Quelques noms reviennent également souvent comme
Robert Farnon (compositeur de l'entraînante et éclatante musique de la série
Colditz avec
David McCallum et du score de
Shalako avec
Brigitte Bardot), ou encore
Paul Bonneau (compositeur du thème de la série
Les Globes Trotters) avec notamment
The Cats Dance rebaptisé
"Insomnia for N°6" dans l'épisode
Danse de Mort.
C'est un morceau délirant et guilleret imitant, comme son nom
l'indique, des chats en train de danser ! Une ambiance très "Catwoman".
Moins décalé, totalement inconnu mais absolument sublime,
Ocean de
T. Veneux utilisé pour le thème
"N°6 Adrift on Raft at Sea" (épisode
A,B&C). Cette plage, douce et lyrique, évoque les scores d'
Elmer Bernstein utilisant les ondes Marthenot.

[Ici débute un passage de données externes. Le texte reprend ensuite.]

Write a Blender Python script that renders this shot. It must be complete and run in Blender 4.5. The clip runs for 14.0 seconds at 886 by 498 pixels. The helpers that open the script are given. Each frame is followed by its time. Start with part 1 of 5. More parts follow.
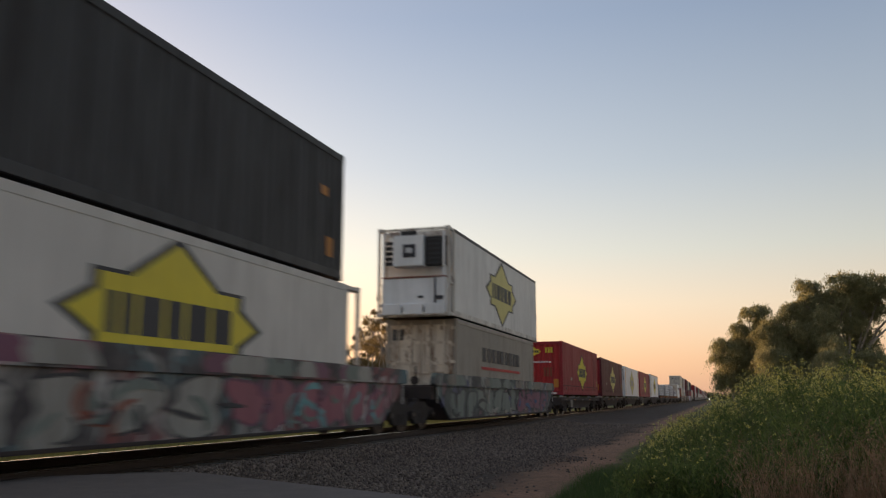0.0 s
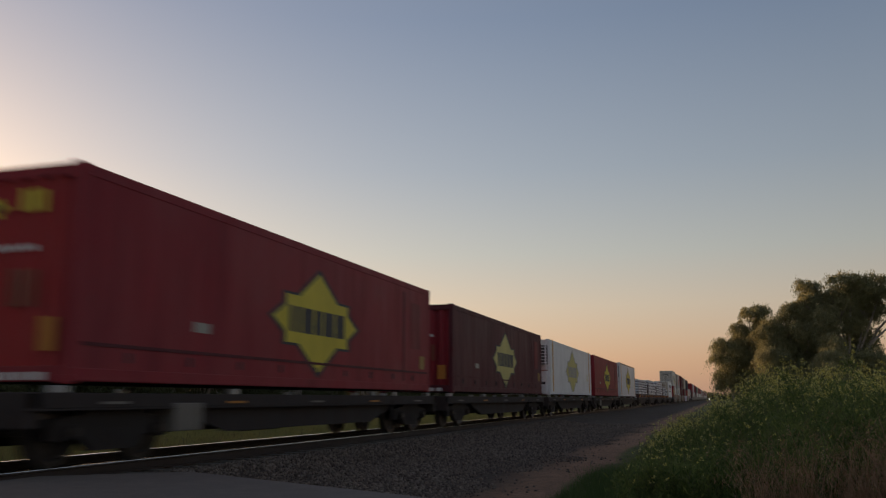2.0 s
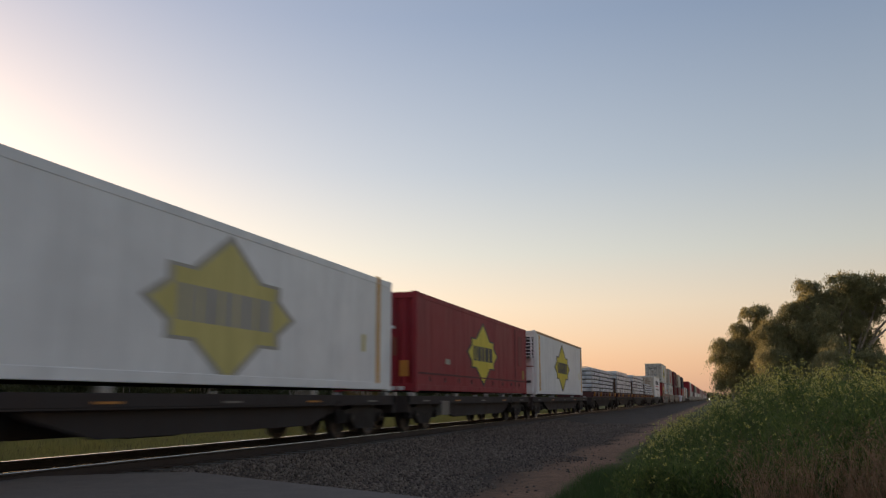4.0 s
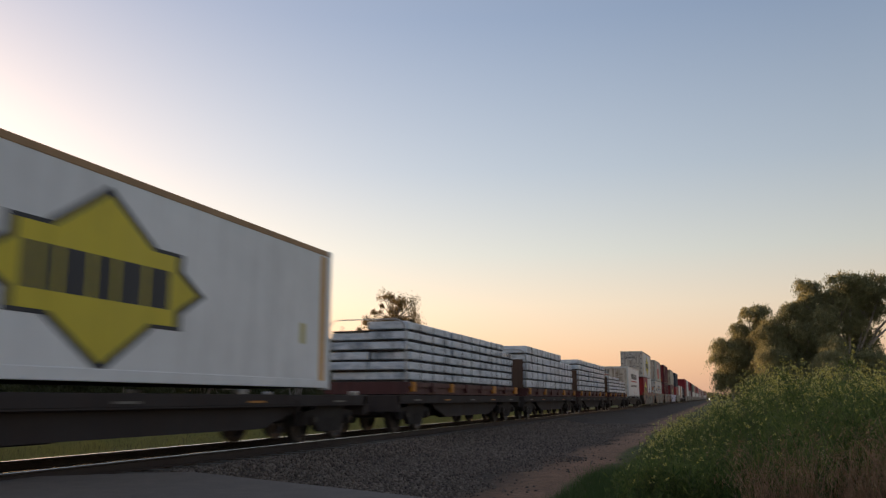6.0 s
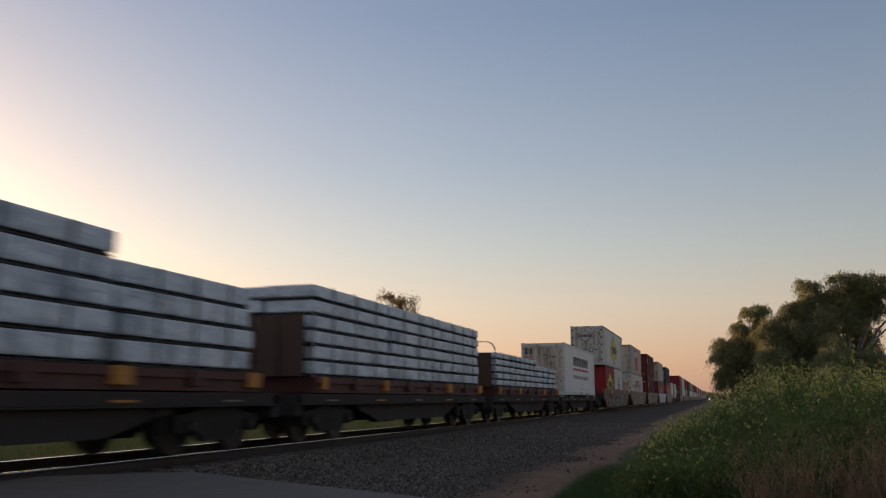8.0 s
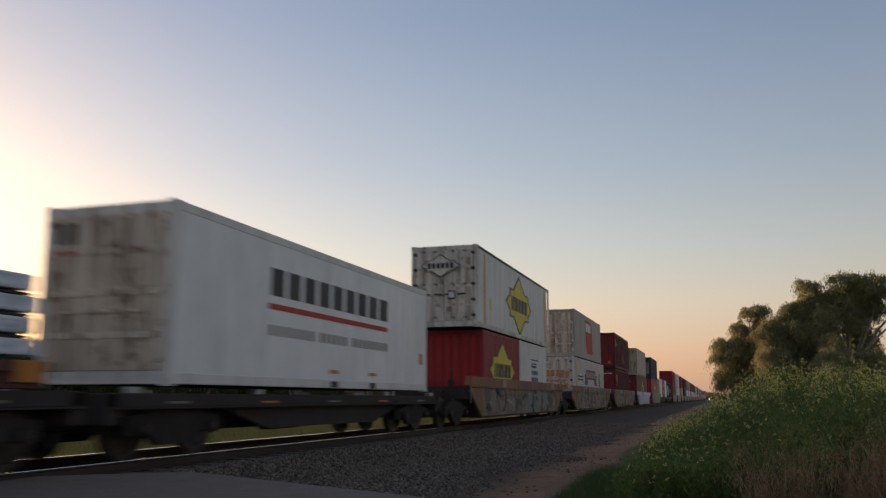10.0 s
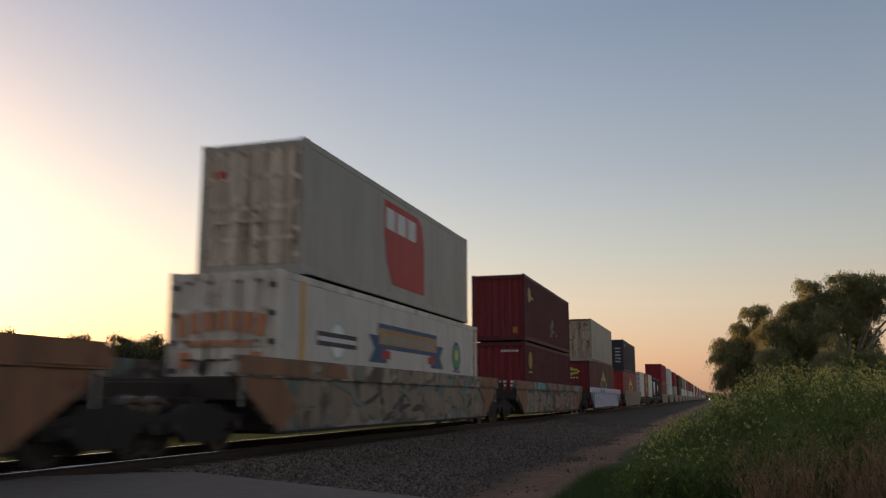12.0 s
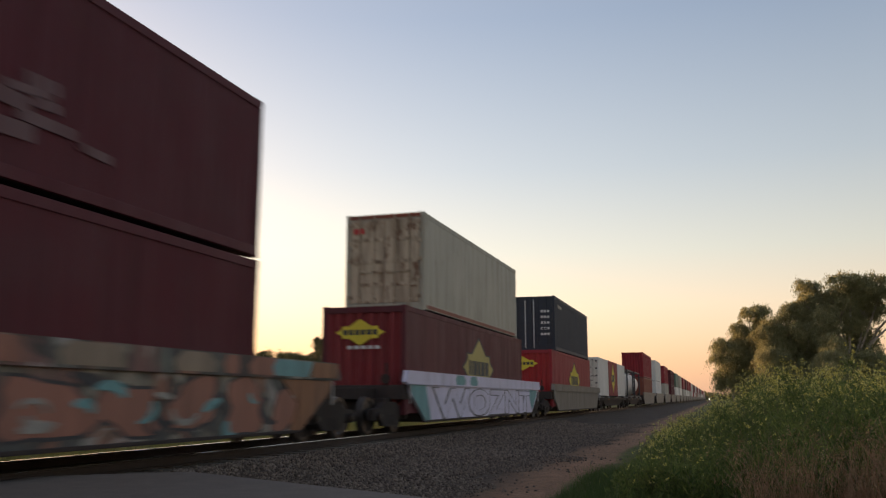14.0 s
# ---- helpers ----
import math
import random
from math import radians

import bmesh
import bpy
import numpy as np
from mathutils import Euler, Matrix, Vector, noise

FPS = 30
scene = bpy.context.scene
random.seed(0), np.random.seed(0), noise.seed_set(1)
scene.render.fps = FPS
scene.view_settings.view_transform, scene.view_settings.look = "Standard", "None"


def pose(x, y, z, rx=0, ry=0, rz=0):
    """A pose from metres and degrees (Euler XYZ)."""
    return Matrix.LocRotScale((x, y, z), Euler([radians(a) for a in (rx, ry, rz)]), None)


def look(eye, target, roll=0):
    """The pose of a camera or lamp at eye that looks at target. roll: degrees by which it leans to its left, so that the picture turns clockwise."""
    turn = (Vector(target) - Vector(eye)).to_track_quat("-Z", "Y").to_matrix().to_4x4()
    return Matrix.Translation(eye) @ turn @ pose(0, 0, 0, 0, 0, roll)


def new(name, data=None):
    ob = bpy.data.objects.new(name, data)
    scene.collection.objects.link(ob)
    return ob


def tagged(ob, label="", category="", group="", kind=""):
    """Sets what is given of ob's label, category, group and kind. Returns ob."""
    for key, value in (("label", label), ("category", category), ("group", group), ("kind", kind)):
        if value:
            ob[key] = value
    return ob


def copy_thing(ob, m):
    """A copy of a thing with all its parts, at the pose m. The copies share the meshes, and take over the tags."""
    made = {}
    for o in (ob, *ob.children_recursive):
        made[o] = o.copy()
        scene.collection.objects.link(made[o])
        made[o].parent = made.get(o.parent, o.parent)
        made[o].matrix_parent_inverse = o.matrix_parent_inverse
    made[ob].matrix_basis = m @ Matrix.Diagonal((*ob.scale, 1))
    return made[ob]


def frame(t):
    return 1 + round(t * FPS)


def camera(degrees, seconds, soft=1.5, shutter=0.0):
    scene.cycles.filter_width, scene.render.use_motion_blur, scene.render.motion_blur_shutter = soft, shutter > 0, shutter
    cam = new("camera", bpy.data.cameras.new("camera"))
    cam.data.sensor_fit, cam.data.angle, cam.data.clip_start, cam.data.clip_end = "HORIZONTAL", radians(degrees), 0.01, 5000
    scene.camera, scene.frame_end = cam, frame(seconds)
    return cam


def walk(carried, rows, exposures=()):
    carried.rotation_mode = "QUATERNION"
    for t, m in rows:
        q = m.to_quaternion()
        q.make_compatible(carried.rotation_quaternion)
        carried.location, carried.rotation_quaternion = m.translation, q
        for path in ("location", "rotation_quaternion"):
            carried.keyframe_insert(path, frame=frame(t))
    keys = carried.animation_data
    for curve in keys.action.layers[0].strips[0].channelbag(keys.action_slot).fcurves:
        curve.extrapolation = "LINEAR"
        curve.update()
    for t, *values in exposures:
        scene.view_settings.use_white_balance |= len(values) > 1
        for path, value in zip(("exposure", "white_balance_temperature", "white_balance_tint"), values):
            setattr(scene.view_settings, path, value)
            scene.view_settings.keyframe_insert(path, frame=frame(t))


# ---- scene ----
# camera: stands still on the verge of a level crossing
cam = camera(54.43, 14.0, soft=1.25, shutter=0.5)
EYE = pose(0, 0, 0.876, 90 + 9.87, 0.05, 17.295)
walk(cam, [(0.0, EYE), (14.0, EYE)], exposures=[
    (0, 0.21, 6800, 10), (0.5, 0.15, 6820, 10), (1, 0.08, 6730, 10), (1.5, 0.18, 6800, 10), (2, -0.51, 6510, 10), (2.5, 0.06, 6670, 10), (5, 0.01, 6620, 10), (5.5, 0.1, 6680, 10),
    (6, 0.08, 6520, 10), (6.5, -0.18, 6380, 10), (7, -0.35, 6320, 10), (9.5, -0.2, 6250, 10), (10, -0.16, 6390, 10), (10.5, 0.19, 6720, 10), (11, -0.06, 6670, 10),
    (11.5, 0.23, 6850, 10), (12, -0.18, 6730, 10), (12.5, 0.14, 6830, 10), (13, 0.17, 6780, 10), (13.5, -0.22, 6470, 10), (14, 0.34, 6980, 10)])

# ---- light: low sun behind the train, clear evening sky ----
SUN_YAW, SUN_UP = 60.0, 4.2
world = bpy.data.worlds.new("evening_sky")
scene.world = world
world.use_nodes = True
wn = world.node_tree.nodes
sky = wn.new("ShaderNodeTexSky")
sky.sky_type = "NISHITA"
sky.sun_disc = False
sky.sun_elevation = radians(SUN_UP)
sky.sun_rotation = radians(-SUN_YAW)
sky.air_density, sky.dust_density, sky.ozone_density = 1.0, 2.0, 1.6
# the sun's glow from the sky model, over the hazy evening gradient: peach at the horizon, grey-blue above
wl = world.node_tree.links
glow, haze_bg, both = wn["Background"], wn.new("ShaderNodeBackground"), wn.new("ShaderNodeAddShader")
tint = wn.new("ShaderNodeMix")
tint.data_type, tint.blend_type = "RGBA", "MULTIPLY"
tint.inputs[0].default_value, tint.inputs[7].default_value = 1.0, (1.0, 0.905, 0.96, 1)
wl.new(sky.outputs[0], tint.inputs[6])
wl.new(tint.outputs[2], glow.inputs["Color"])
glow.inputs["Strength"].default_value = 0.135
where, split, climb = wn.new("ShaderNodeTexCoord"), wn.new("ShaderNodeSeparateXYZ"), wn.new("ShaderNodeValToRGB")
wl.new(where.outputs["Generated"], split.inputs[0])
wl.new(split.outputs["Z"], climb.inputs[0])
HAZE = [(0.0, (0.673, 0.405, 0.299)), (0.045, (0.697, 0.427, 0.31)), (0.105, (0.661, 0.509, 0.391)), (0.165, (0.505, 0.485, 0.431)), (0.26, (0.342, 0.376, 0.416)), (0.42, (0.195, 0.247, 0.344)), (0.7, (0.173, 0.188, 0.234)), (1.0, (0.148, 0.162, 0.207))]
while len(climb.color_ramp.elements) < len(HAZE):
    climb.color_ramp.elements.new(0.5)
for e, (p, c) in zip(climb.color_ramp.elements, HAZE):
    e.position, e.color = p, (*c, 1)
wl.new(climb.outputs[0], haze_bg.inputs["Color"])
toward, fade = wn.new("ShaderNodeVectorMath"), wn.new("ShaderNodeValToRGB")
toward.operation = "DOT_PRODUCT"
toward.inputs[1].default_value = (-0.5 * math.sin(radians(SUN_YAW)), 0.5 * math.cos(radians(SUN_YAW)), 0.0)
half = wn.new("ShaderNodeMath")
half.inputs[1].default_value = 0.5
wl.new(where.outputs["Generated"], toward.inputs[0])
wl.new(toward.outputs["Value"], half.inputs[0])
wl.new(half.outputs[0], fade.inputs[0])
# the evening sky is dimmer away from the sun
for p in (0.3, 0.67, 0.93):
    fade.color_ramp.elements.new(p)
for e, (p, v) in zip(fade.color_ramp.elements, ((0.0, 0.66), (0.3, 0.75), (0.67, 0.755), (0.93, 0.985), (1.0, 1.02))):
    e.position, e.color = p, (v, v, v, 1)
wl.new(fade.outputs[0], haze_bg.inputs["Strength"])
wl.new(glow.outputs[0], both.inputs[0])
wl.new(haze_bg.outputs[0], both.inputs[1])
wl.new(both.outputs[0], wn["World Output"].inputs["Surface"])
sun_dir = Vector((-math.sin(radians(SUN_YAW)), math.cos(radians(SUN_YAW)), math.tan(radians(SUN_UP))))
sun = new("sun", bpy.data.lights.new("sun", "SUN"))
sun.data.energy, sun.data.angle, sun.data.color = 4.5, radians(1.0), (1.0, 0.62, 0.34)
sun.matrix_world = look(sun_dir * 100, (0, 0, 0))
tagged(sun, kind="structure")


# ---- materials ----
def nodes_of(name):
    m = bpy.data.materials.new(name)
    m.use_nodes = True
    n, l = m.node_tree.nodes, m.node_tree.links
    return m, n, l, n["Principled BSDF"]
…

Pour finir, notons que quelques adaptations musicales ne figurent pas dans les CD, comme celles de
Carmen Miranda,
The Four Lads ou encore les chansons utilisés dans l'ultime épisode
Le Dénouement, à savoir
"Dry Bones" et
"All You Need is Love" des
Beatles. All you need is love… à méditer.